» TASK DESCRIPTION:
Exactly repeat the material, dropping only the pictures.
::: DATA EXCERPT :::
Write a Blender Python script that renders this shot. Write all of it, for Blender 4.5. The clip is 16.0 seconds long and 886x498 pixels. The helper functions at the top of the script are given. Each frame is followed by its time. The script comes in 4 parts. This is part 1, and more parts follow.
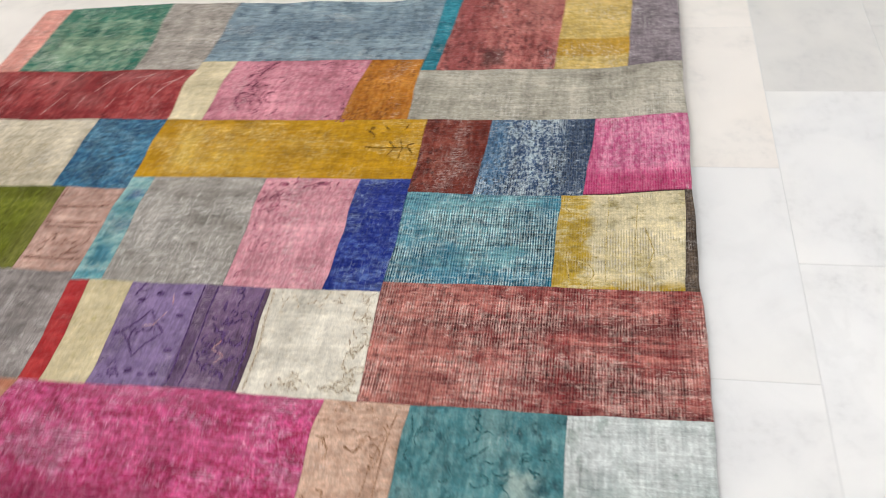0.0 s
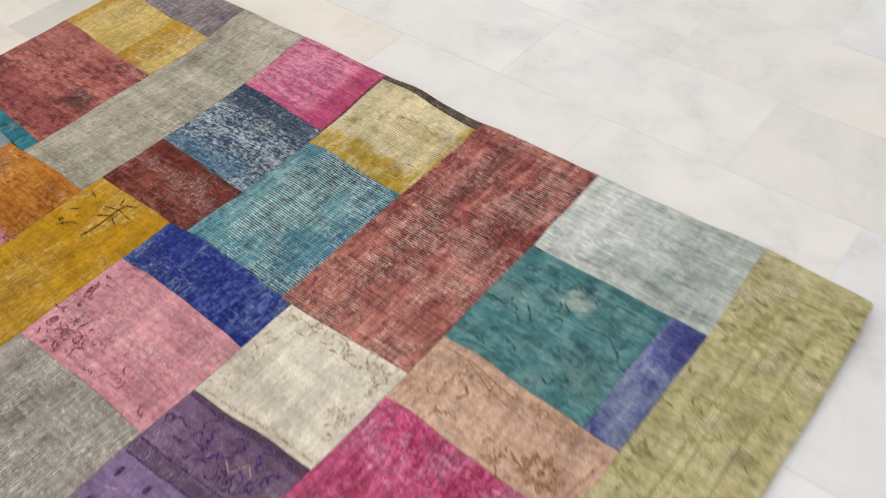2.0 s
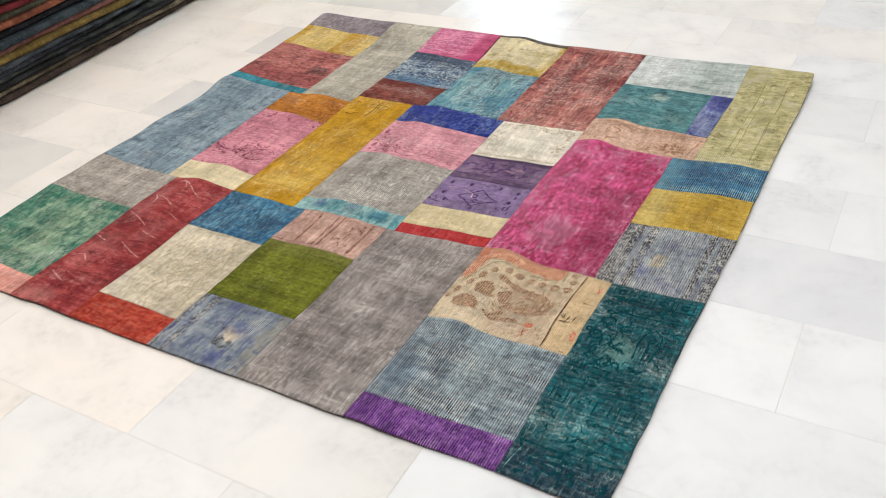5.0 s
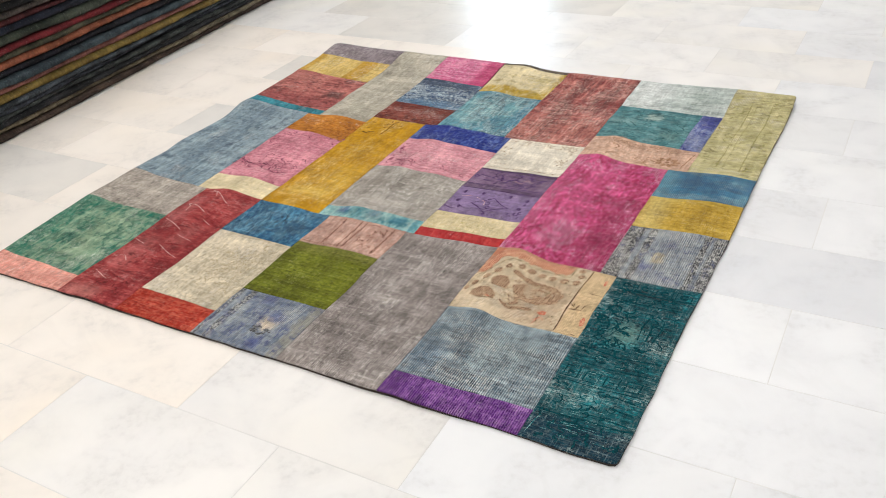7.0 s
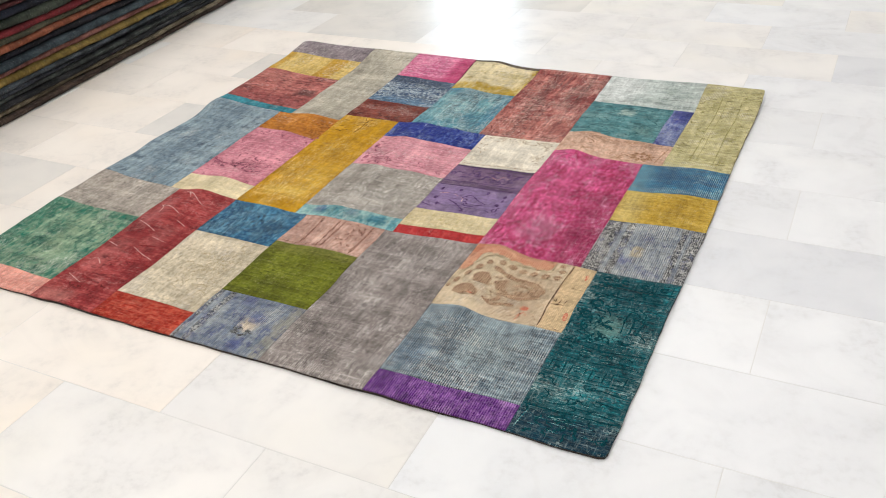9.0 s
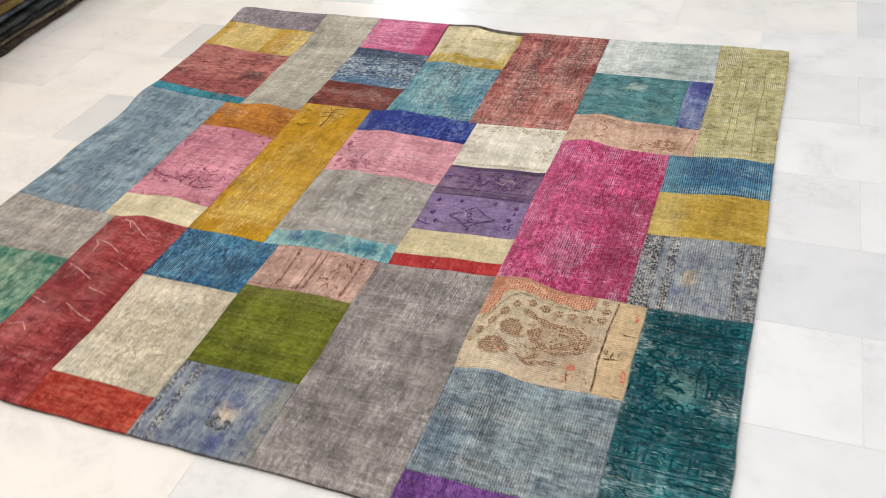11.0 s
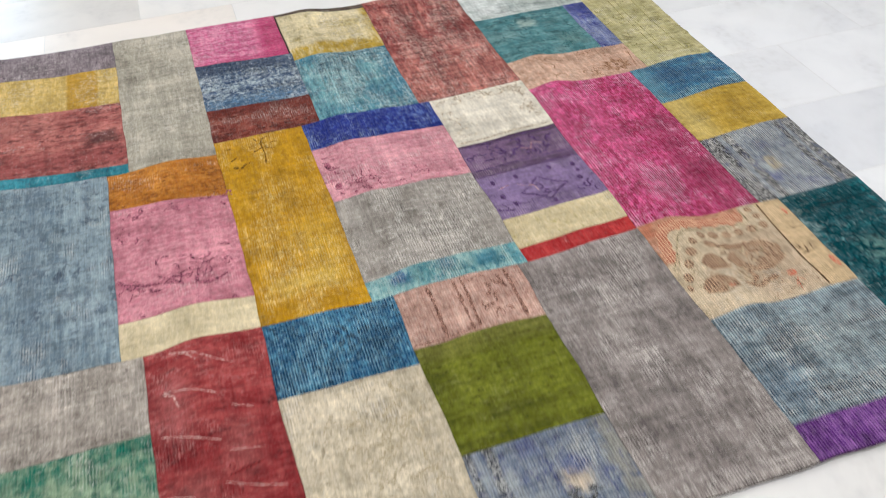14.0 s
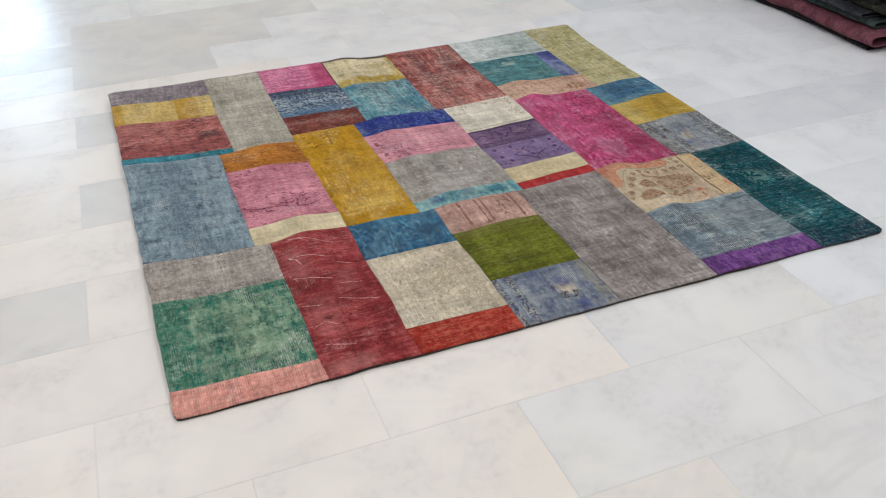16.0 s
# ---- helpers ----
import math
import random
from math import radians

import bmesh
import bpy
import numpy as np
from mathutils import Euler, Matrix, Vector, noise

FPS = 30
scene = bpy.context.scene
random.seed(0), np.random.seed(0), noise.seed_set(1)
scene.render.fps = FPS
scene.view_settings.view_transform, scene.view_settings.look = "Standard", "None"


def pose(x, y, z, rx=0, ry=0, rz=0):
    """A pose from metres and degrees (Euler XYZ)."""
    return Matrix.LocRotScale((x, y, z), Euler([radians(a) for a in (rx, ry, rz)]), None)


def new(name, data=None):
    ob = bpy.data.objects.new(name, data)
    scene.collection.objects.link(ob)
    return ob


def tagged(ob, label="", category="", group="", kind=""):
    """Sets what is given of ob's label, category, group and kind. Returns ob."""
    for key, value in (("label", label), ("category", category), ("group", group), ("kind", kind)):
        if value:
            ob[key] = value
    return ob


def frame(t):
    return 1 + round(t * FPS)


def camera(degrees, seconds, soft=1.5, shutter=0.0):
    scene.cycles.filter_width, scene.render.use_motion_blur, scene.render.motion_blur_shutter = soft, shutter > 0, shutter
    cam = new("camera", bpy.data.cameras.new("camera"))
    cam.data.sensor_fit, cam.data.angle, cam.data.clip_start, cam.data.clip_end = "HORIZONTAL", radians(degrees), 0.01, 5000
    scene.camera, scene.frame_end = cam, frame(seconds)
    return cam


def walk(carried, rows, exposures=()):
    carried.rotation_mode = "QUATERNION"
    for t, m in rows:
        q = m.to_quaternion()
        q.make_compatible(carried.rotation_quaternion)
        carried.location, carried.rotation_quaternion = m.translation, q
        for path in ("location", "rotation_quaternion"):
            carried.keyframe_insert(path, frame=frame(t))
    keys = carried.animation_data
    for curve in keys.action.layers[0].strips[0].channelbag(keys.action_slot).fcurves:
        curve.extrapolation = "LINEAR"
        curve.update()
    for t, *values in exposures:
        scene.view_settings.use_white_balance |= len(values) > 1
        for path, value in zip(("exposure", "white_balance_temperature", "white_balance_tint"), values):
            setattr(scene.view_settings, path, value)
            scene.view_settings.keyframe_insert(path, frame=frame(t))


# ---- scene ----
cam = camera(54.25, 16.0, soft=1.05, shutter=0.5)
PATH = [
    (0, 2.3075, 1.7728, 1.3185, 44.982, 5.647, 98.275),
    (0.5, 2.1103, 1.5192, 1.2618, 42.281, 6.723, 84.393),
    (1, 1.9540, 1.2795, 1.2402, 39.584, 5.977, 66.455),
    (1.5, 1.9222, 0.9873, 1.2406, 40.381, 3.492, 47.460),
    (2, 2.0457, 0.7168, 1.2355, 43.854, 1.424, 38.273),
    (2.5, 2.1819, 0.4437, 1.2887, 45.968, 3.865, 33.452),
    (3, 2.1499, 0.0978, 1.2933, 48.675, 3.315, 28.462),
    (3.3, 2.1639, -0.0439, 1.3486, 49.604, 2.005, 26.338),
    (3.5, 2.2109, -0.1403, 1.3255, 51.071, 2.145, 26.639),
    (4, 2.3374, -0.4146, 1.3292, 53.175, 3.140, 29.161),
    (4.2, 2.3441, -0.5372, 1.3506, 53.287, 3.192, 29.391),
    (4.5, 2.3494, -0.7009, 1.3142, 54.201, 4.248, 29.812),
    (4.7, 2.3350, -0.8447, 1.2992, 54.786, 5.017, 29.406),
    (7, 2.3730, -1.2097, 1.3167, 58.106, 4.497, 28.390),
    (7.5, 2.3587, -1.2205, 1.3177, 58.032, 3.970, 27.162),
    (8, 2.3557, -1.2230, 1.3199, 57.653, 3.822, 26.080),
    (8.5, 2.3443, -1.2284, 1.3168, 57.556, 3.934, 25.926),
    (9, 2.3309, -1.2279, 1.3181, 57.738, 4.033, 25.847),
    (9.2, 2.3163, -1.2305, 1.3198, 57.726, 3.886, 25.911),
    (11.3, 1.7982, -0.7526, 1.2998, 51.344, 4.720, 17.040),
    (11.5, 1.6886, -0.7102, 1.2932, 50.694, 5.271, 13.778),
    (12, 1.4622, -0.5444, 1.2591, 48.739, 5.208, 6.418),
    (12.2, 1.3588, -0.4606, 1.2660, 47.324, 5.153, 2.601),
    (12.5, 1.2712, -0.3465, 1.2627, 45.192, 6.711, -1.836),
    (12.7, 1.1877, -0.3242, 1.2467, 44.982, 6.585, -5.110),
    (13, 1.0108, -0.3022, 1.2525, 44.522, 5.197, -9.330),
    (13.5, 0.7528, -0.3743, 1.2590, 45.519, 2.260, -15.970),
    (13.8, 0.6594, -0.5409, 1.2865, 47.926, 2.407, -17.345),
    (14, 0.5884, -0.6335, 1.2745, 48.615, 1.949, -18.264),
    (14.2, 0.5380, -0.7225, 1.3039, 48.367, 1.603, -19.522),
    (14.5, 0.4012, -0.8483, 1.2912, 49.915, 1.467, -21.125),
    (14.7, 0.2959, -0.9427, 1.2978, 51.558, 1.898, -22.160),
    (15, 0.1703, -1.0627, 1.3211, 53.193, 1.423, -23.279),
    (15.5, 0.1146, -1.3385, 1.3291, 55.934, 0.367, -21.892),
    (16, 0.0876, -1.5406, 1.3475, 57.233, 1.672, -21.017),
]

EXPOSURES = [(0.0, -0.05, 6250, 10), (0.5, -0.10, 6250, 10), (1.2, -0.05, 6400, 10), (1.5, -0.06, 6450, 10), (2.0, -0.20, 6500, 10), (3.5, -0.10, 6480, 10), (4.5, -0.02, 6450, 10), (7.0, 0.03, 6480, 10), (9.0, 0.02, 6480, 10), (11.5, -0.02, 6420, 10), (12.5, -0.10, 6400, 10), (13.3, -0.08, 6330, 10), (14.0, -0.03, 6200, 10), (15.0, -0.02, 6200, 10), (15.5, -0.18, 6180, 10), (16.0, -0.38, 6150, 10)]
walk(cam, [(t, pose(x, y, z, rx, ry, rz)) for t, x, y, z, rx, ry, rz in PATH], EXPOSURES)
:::
» REPLY TO THE TASK:
Write a Blender Python script that renders this shot. Write all of it, for Blender 4.5. The clip is 16.0 seconds long and 886x498 pixels. The helper functions at the top of the script are given. Each frame is followed by its time. The script comes in 4 parts. This is part 1, and more parts follow.
0.0 s
2.0 s
5.0 s
7.0 s
9.0 s
11.0 s
14.0 s
16.0 s
# ---- helpers ----
import math
import random
from math import radians

import bmesh
import bpy
import numpy as np
from mathutils import Euler, Matrix, Vector, noise

FPS = 30
scene = bpy.context.scene
random.seed(0), np.random.seed(0), noise.seed_set(1)
scene.render.fps = FPS
scene.view_settings.view_transform, scene.view_settings.look = "Standard", "None"


def pose(x, y, z, rx=0, ry=0, rz=0):
    """A pose from metres and degrees (Euler XYZ)."""
    return Matrix.LocRotScale((x, y, z), Euler([radians(a) for a in (rx, ry, rz)]), None)


def new(name, data=None):
    ob = bpy.data.objects.new(name, data)
    scene.collection.objects.link(ob)
    return ob


def tagged(ob, label="", category="", group="", kind=""):
    """Sets what is given of ob's label, category, group and kind. Returns ob."""
    for key, value in (("label", label), ("category", category), ("group", group), ("kind", kind)):
        if value:
            ob[key] = value
    return ob


def frame(t):
    return 1 + round(t * FPS)


def camera(degrees, seconds, soft=1.5, shutter=0.0):
    scene.cycles.filter_width, scene.render.use_motion_blur, scene.render.motion_blur_shutter = soft, shutter > 0, shutter
    cam = new("camera", bpy.data.cameras.new("camera"))
    cam.data.sensor_fit, cam.data.angle, cam.data.clip_start, cam.data.clip_end = "HORIZONTAL", radians(degrees), 0.01, 5000
    scene.camera, scene.frame_end = cam, frame(seconds)
    return cam


def walk(carried, rows, exposures=()):
    carried.rotation_mode = "QUATERNION"
    for t, m in rows:
        q = m.to_quaternion()
        q.make_compatible(carried.rotation_quaternion)
        carried.location, carried.rotation_quaternion = m.translation, q
        for path in ("location", "rotation_quaternion"):
            carried.keyframe_insert(path, frame=frame(t))
    keys = carried.animation_data
    for curve in keys.action.layers[0].strips[0].channelbag(keys.action_slot).fcurves:
        curve.extrapolation = "LINEAR"
        curve.update()
    for t, *values in exposures:
        scene.view_settings.use_white_balance |= len(values) > 1
        for path, value in zip(("exposure", "white_balance_temperature", "white_balance_tint"), values):
            setattr(scene.view_settings, path, value)
            scene.view_settings.keyframe_insert(path, frame=frame(t))


# ---- scene ----
cam = camera(54.25, 16.0, soft=1.05, shutter=0.5)
PATH = [
    (0, 2.3075, 1.7728, 1.3185, 44.982, 5.647, 98.275),
    (0.5, 2.1103, 1.5192, 1.2618, 42.281, 6.723, 84.393),
    (1, 1.9540, 1.2795, 1.2402, 39.584, 5.977, 66.455),
    (1.5, 1.9222, 0.9873, 1.2406, 40.381, 3.492, 47.460),
    (2, 2.0457, 0.7168, 1.2355, 43.854, 1.424, 38.273),
    (2.5, 2.1819, 0.4437, 1.2887, 45.968, 3.865, 33.452),
    (3, 2.1499, 0.0978, 1.2933, 48.675, 3.315, 28.462),
    (3.3, 2.1639, -0.0439, 1.3486, 49.604, 2.005, 26.338),
    (3.5, 2.2109, -0.1403, 1.3255, 51.071, 2.145, 26.639),
    (4, 2.3374, -0.4146, 1.3292, 53.175, 3.140, 29.161),
    (4.2, 2.3441, -0.5372, 1.3506, 53.287, 3.192, 29.391),
    (4.5, 2.3494, -0.7009, 1.3142, 54.201, 4.248, 29.812),
    (4.7, 2.3350, -0.8447, 1.2992, 54.786, 5.017, 29.406),
    (7, 2.3730, -1.2097, 1.3167, 58.106, 4.497, 28.390),
    (7.5, 2.3587, -1.2205, 1.3177, 58.032, 3.970, 27.162),
    (8, 2.3557, -1.2230, 1.3199, 57.653, 3.822, 26.080),
    (8.5, 2.3443, -1.2284, 1.3168, 57.556, 3.934, 25.926),
    (9, 2.3309, -1.2279, 1.3181, 57.738, 4.033, 25.847),
    (9.2, 2.3163, -1.2305, 1.3198, 57.726, 3.886, 25.911),
    (11.3, 1.7982, -0.7526, 1.2998, 51.344, 4.720, 17.040),
    (11.5, 1.6886, -0.7102, 1.2932, 50.694, 5.271, 13.778),
    (12, 1.4622, -0.5444, 1.2591, 48.739, 5.208, 6.418),
    (12.2, 1.3588, -0.4606, 1.2660, 47.324, 5.153, 2.601),
    (12.5, 1.2712, -0.3465, 1.2627, 45.192, 6.711, -1.836),
    (12.7, 1.1877, -0.3242, 1.2467, 44.982, 6.585, -5.110),
    (13, 1.0108, -0.3022, 1.2525, 44.522, 5.197, -9.330),
    (13.5, 0.7528, -0.3743, 1.2590, 45.519, 2.260, -15.970),
    (13.8, 0.6594, -0.5409, 1.2865, 47.926, 2.407, -17.345),
    (14, 0.5884, -0.6335, 1.2745, 48.615, 1.949, -18.264),
    (14.2, 0.5380, -0.7225, 1.3039, 48.367, 1.603, -19.522),
    (14.5, 0.4012, -0.8483, 1.2912, 49.915, 1.467, -21.125),
    (14.7, 0.2959, -0.9427, 1.2978, 51.558, 1.898, -22.160),
    (15, 0.1703, -1.0627, 1.3211, 53.193, 1.423, -23.279),
    (15.5, 0.1146, -1.3385, 1.3291, 55.934, 0.367, -21.892),
    (16, 0.0876, -1.5406, 1.3475, 57.233, 1.672, -21.017),
]

EXPOSURES = [(0.0, -0.05, 6250, 10), (0.5, -0.10, 6250, 10), (1.2, -0.05, 6400, 10), (1.5, -0.06, 6450, 10), (2.0, -0.20, 6500, 10), (3.5, -0.10, 6480, 10), (4.5, -0.02, 6450, 10), (7.0, 0.03, 6480, 10), (9.0, 0.02, 6480, 10), (11.5, -0.02, 6420, 10), (12.5, -0.10, 6400, 10), (13.3, -0.08, 6330, 10), (14.0, -0.03, 6200, 10), (15.0, -0.02, 6200, 10), (15.5, -0.18, 6180, 10), (16.0, -0.38, 6150, 10)]
walk(cam, [(t, pose(x, y, z, rx, ry, rz)) for t, x, y, z, rx, ry, rz in PATH], EXPOSURES)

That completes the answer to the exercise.